Sometimes living the life I lead, I come across small situations that cause me to get anxious; make me want to leave; remind me of how much I miss the comforts of home and family. It’s so easy for people to say “Your parents must be so proud”, “You’re so brave”, which I guess in some respects are both true, but the majority of the people who hear about my story say,
“but you’re so young”
This small quote reacts with me different ways every time I get it pushed into my ears. For starters, people who say this to me, when has age ever been a restriction? (Obviously apart from all those law restricted purchases). Have you heard about the 77-year-old Supergran who runs 100km ultra-marathons for the pleasure of it? Laura Dekker? She became the youngest person to circumnavigate the globe single-handed, at the age of 16 (Not to mention, a kiwi, you go girl), and let’s not forget about the people like my Grandmother, who moved across the world, via boat not plane, at younger ages than I, in the war times, alone. People get so wound up in ages that they forget to even ask why they’re doing what they’re doing. Yes people ask me about my travels, but the majority of the people are so quick to judging me on my age, or where I’m living; as if a zone puts a stamp on my success.
My second response to this quote is for me to want to pull into myself and not speak to anyone at all. This might seem ridiculous, attention-seeking, or pathetic to a lot of people, but for me it’s the only way that I can regain my thoughts. You don’t realise how hard it is to be away from people, until you actually are. I’ve been in London for just over 5 months, and it’s just about this time that I have fallen comfortable into a routine; of work and no play; I’m beginning to miss my oldest of best-friends at home, and in waves of gut-wrenching sadness I miss my family; hugs from Mum and Dad, but more importantly I do sometimes begin to lose sight of why I’m really here. Losing sight is what makes you want to just give up and go home.

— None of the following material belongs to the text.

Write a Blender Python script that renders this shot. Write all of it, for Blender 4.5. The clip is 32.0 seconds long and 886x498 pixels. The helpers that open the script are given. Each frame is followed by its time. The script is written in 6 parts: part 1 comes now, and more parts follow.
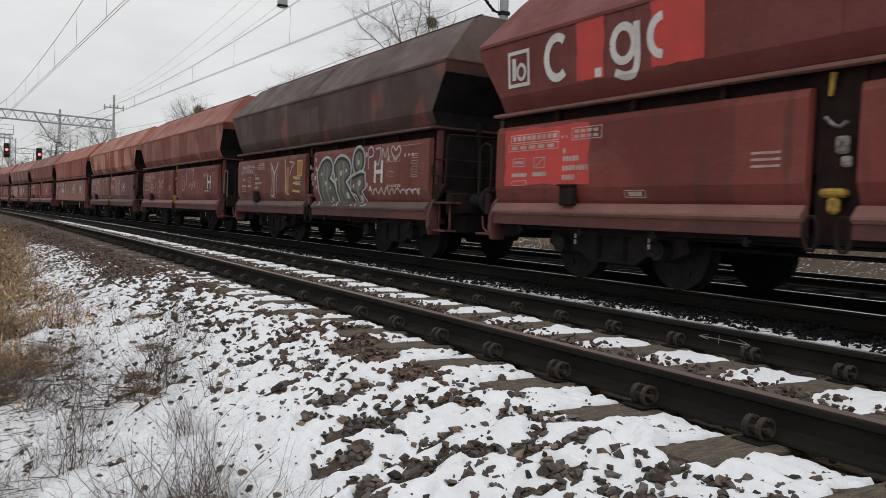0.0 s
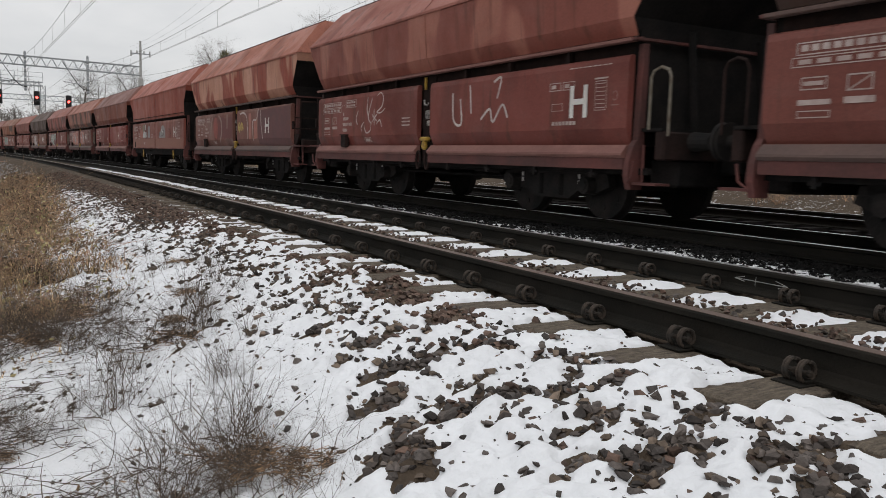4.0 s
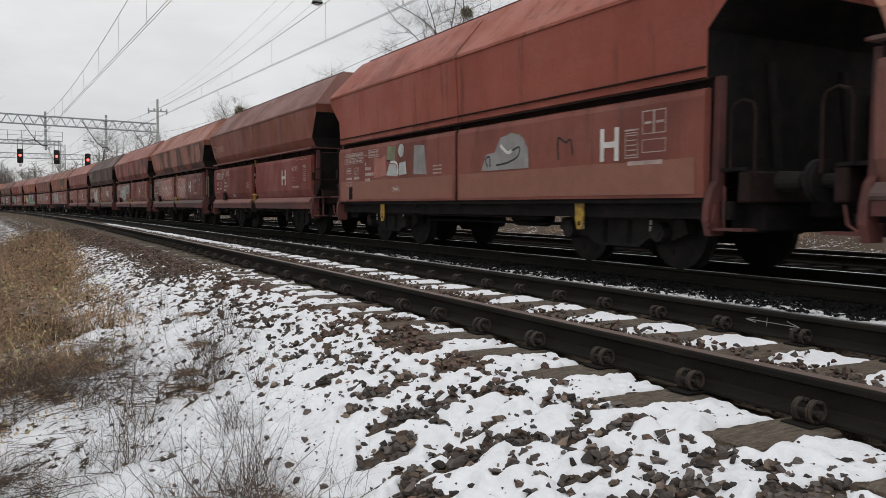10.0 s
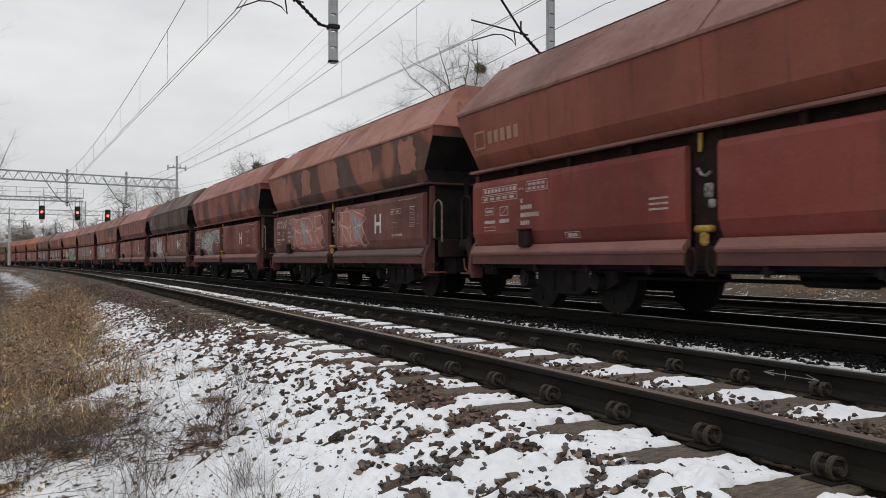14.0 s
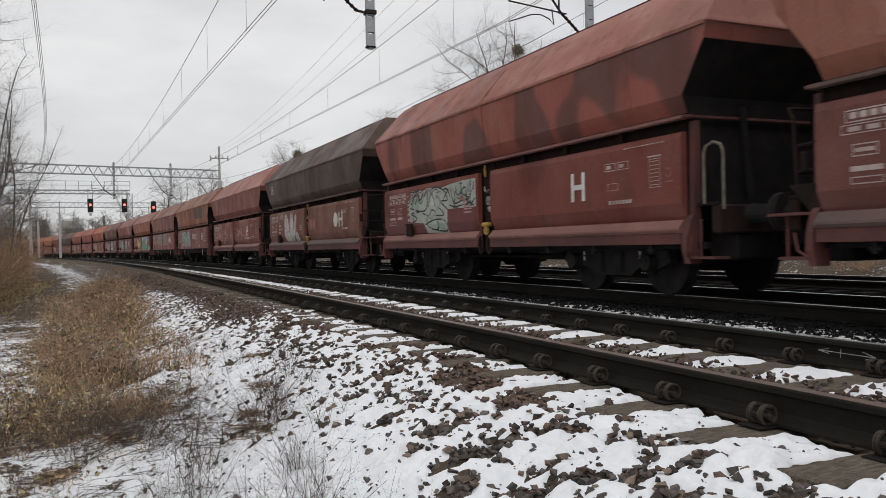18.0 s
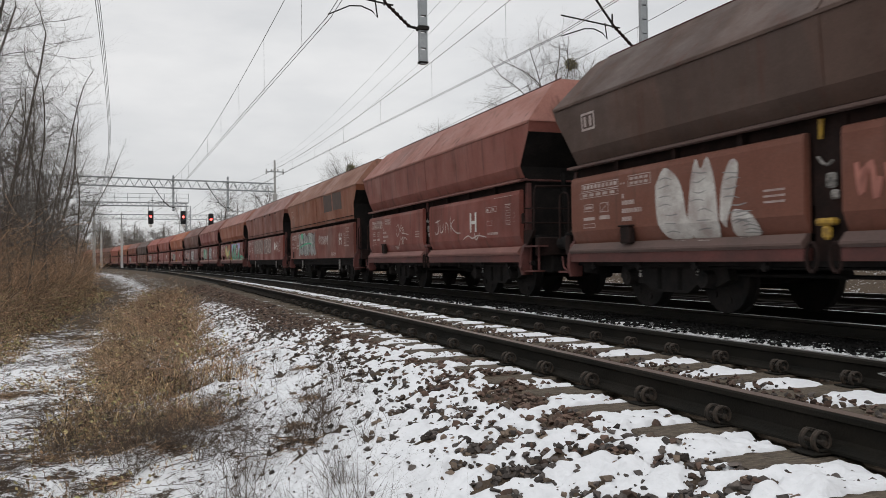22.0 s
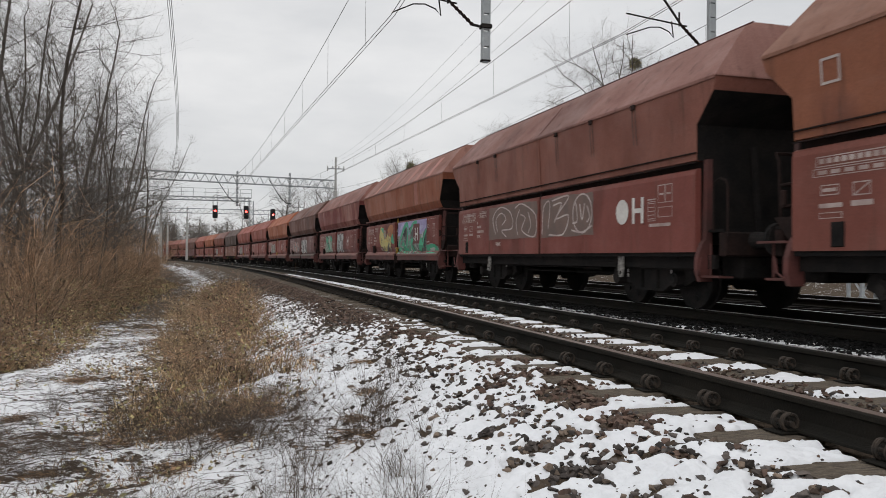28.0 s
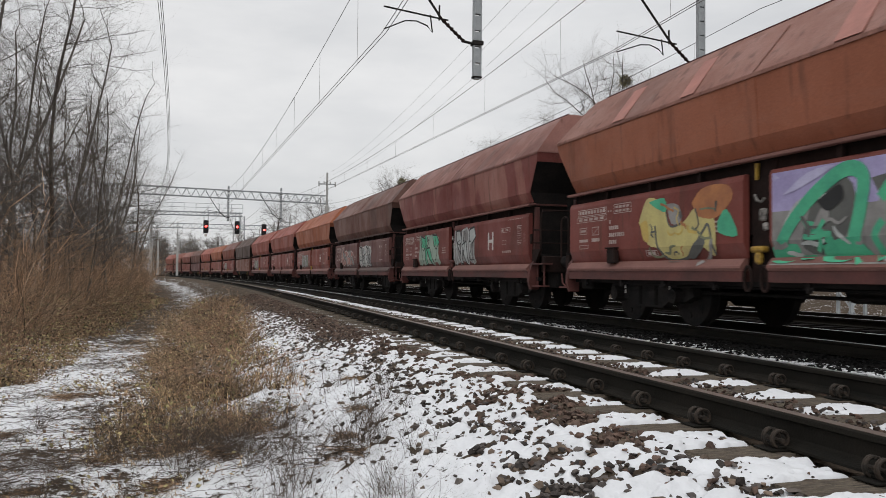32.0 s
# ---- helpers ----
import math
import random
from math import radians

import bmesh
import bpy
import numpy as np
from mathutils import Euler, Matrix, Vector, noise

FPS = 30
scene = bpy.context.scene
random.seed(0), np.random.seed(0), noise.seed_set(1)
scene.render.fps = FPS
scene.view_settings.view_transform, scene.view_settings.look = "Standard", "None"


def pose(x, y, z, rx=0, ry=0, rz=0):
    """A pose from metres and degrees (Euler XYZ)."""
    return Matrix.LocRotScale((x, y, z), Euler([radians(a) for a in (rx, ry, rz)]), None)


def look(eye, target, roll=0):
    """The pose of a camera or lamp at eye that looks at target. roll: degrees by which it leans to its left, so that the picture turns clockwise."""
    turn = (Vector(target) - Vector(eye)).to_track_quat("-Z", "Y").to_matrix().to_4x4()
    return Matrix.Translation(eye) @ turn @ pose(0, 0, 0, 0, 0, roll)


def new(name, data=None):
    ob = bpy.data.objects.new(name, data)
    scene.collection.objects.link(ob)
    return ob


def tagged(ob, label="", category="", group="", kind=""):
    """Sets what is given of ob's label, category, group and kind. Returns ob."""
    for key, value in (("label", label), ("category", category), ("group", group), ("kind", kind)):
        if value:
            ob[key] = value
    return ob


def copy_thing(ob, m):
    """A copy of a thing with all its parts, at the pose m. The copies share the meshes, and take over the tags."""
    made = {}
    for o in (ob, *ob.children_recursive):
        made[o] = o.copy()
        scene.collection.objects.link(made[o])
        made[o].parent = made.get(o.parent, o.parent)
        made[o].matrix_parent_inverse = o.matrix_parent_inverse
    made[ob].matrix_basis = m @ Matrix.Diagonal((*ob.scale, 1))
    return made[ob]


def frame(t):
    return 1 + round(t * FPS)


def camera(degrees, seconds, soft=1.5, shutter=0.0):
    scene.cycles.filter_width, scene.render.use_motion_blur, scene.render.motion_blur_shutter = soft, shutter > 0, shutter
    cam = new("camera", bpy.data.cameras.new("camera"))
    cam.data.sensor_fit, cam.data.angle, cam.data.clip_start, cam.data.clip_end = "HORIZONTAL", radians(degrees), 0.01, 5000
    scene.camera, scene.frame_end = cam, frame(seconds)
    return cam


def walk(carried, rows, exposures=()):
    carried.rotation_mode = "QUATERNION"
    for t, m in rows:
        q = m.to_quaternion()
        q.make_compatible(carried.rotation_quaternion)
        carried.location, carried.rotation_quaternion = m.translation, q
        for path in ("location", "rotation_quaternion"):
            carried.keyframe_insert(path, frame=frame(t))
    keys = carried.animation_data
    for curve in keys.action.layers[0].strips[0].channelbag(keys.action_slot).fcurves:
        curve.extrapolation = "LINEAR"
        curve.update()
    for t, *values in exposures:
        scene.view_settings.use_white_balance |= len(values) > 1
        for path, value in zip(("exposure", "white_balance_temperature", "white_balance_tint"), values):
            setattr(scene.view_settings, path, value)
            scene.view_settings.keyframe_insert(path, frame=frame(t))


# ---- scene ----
# Plan: x to the right of the near track's middle, y along it, z up from the tops of its sleepers.
# All tracks bend gently to the left round one centre.
BEND = 0.000995           # 1 / radius of the near track
RC = 0.7525               # half the distance between the rails' middles
TRACK_TWO, TRACK_THREE = 4.62, 9.4
HEAD_ONE, HEAD_TWO = 0.166, 0.055     # tops of the rails

cam = camera(57.99, 32.0, soft=0.7, shutter=0.3)
walk(cam, [
    (0.0, pose(-3.480, -2.616, 0.819, 87.69, -2.22, -30.52)),
    (0.5, pose(-3.488, -2.608, 0.820, 87.49, -2.60, -30.71)),
    (1.0, pose(-3.483, -2.602, 0.819, 86.83, -2.43, -30.20)),
    (1.5, pose(-3.474, -2.609, 0.809, 87.07, -2.29, -28.99)),
    (2.0, pose(-3.476, -2.609, 0.811, 86.96, -2.59, -29.12)),
    (2.5, pose(-3.487, -2.606, 0.814, 86.43, -2.98, -29.93)),
    (3.0, pose(-3.504, -2.572, 0.816, 85.74, -2.79, -29.27)),
    (3.5, pose(-3.494, -2.569, 0.812, 84.39, -1.50, -28.73)),
    (5.5, pose(-3.462, -2.574, 0.794, 83.04, -2.22, -28.06)),
    (6.0, pose(-3.452, -2.577, 0.794, 83.47, -1.66, -27.92)),
    (6.5, pose(-3.447, -2.569, 0.791, 82.58, -1.41, -26.49)),
    (7.0, pose(-3.446, -2.581, 0.790, 82.52, -1.37, -26.82)),
    (7.5, pose(-3.448, -2.586, 0.798, 84.31, -1.30, -27.55)),
    (8.0, pose(-3.449, -2.595, 0.799, 86.32, -1.00, -27.39)),
    (8.5, pose(-3.450, -2.609, 0.804, 88.09, -1.01, -26.21)),
    (9.0, pose(-3.453, -2.623, 0.808, 88.56, -1.01, -26.23)),
    (9.5, pose(-3.456, -2.622, 0.807, 87.85, -1.15, -26.98)),
    (10.0, pose(-3.460, -2.621, 0.812, 87.02, -0.30, -27.56)),
    (10.5, pose(-3.467, -2.631, 0.818, 87.75, -0.58, -28.12)),
    (11.0, pose(-3.461, -2.628, 0.817, 87.78, -0.41, -26.82)),
    (11.5, pose(-3.469, -2.642, 0.817, 87.64, 0.19, -28.14)),
    (12.0, pose(-3.471, -2.658, 0.818, 88.70, -0.16, -26.02)),
    (12.5, pose(-3.471, -2.665, 0.823, 89.75, -0.00, -25.93)),
    (13.0, pose(-3.469, -2.669, 0.817, 90.40, -0.30, -26.39)),
    (13.5, pose(-3.459, -2.642, 0.816, 90.39, 0.03, -26.43)),
    (15.5, pose(-3.441, -2.636, 0.836, 92.63, 0.11, -26.12)),
    (16.0, pose(-3.442, -2.626, 0.833, 92.39, -0.15, -24.50)),
    (16.5, pose(-3.439, -2.633, 0.832, 93.11, 0.98, -23.82)),
    (17.0, pose(-3.439, -2.623, 0.831, 92.98, 2.03, -24.58)),
    (17.5, pose(-3.447, -2.615, 0.816, 90.42, 2.09, -23.99)),
    (18.0, pose(-3.457, -2.609, 0.806, 89.73, 1.25, -23.52)),
    (18.5, pose(-3.453, -2.628, 0.817, 89.50, 0.59, -22.52)),
    (19.0, pose(-3.462, -2.633, 0.819, 89.75, -0.04, -23.17)),
    (19.5, pose(-3.454, -2.629, 0.817, 90.21, 0.25, -23.39)),
    (20.0, pose(-3.449, -2.618, 0.814, 90.26, 0.28, -23.56)),
    (20.5, pose(-3.443, -2.603, 0.805, 90.93, -0.06, -22.84)),
    (21.0, pose(-3.427, -2.604, 0.826, 90.58, 0.94, -21.89)),
    (21.5, pose(-3.432, -2.602, 0.817, 90.77, 1.05, -20.20)),
    (22.0, pose(-3.427, -2.621, 0.820, 90.77, 0.71, -19.82)),
    (22.5, pose(-3.440, -2.619, 0.831, 91.51, -0.31, -19.07)),
    (23.0, pose(-3.448, -2.617, 0.824, 91.33, -0.27, -19.40)),
    (23.5, pose(-3.450, -2.612, 0.823, 91.04, 0.09, -19.21)),
    (24.0, pose(-3.455, -2.614, 0.820, 90.92, -0.36, -18.93)),
    (24.5, pose(-3.454, -2.628, 0.815, 90.79, -0.42, -17.81)),
    (25.0, pose(-3.449, -2.628, 0.806, 91.02, -0.06, -16.98)),
    (25.5, pose(-3.445, -2.615, 0.806, 90.56, -0.17, -17.49)),
    (27.5, pose(-3.451, -2.602, 0.809, 90.28, -1.00, -16.45)),
    (28.0, pose(-3.443, -2.607, 0.804, 90.71, -0.54, -15.72)),
    (28.5, pose(-3.450, -2.593, 0.809, 91.10, -0.46, -14.89)),
    (29.0, pose(-3.452, -2.593, 0.803, 91.47, -0.62, -14.65)),
    (29.5, pose(-3.458, -2.587, 0.809, 91.24, -0.70, -14.72)),
    (30.0, pose(-3.450, -2.594, 0.812, 91.21, -0.79, -14.09)),
    (30.5, pose(-3.455, -2.588, 0.809, 91.39, -0.94, -14.67)),
    (31.0, pose(-3.448, -2.593, 0.805, 90.91, 0.05, -15.10)),
    (31.5, pose(-3.436, -2.603, 0.803, 91.84, -0.20, -15.77)),
    (32.0, pose(-3.437, -2.604, 0.807, 91.83, -0.63, -16.34)),
])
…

Last night, I had a very similar break down. It was not exactly because of being named young, it was more a build up of small remarks, tones, and attitudes from the past week. I had had enough, and walking home staring up at the full, glowing moon above the London horizon of brick, I had a sudden urge. A sudden longing to leave London, go back to New Zealand, lay all over my parents on the couch like I used to, and just feel truly at home again. I posted a photo to my instagram (@paigebolland) and my Dad, being the superhero that he is, swooped in to save the day. My Dad, and of course my Mama Bear as well, has always known what to say and when to say it. Now I know my moving here was hard for them, but they always said things that cut the doubts out of my mind, and re-convinced me that what I was doing was incredible; a once in a lifetime opportunity, and that I had to do it. So last night, when I felt like giving up, Dad saw the photo with the venting quote underneath, and messaged me.
“Understand kiwi girl, keep your chin up”
Small, but enough to make me smile just like that.
“Harder than it should be sometimes, but it is the big picture the focus is on”
This, being in the state I was in, I replied to questioning what the actual big picture was anymore. To which he responded,
He made me remember than I’m here for my own adventures, and that sometimes to get there you do have to put up with people who are jealous; have smaller dreams; less motivation; people who will do anything to hold you back. Yes living here is hands down THE hardest thing I have ever had to do, but it is also the craziest, most beautiful, difficult adventure.
This is MY life, and if you step in my way, I’ll build a ten mile high tower above that so called “big person” you think you are and sky dive off the roof miles past you.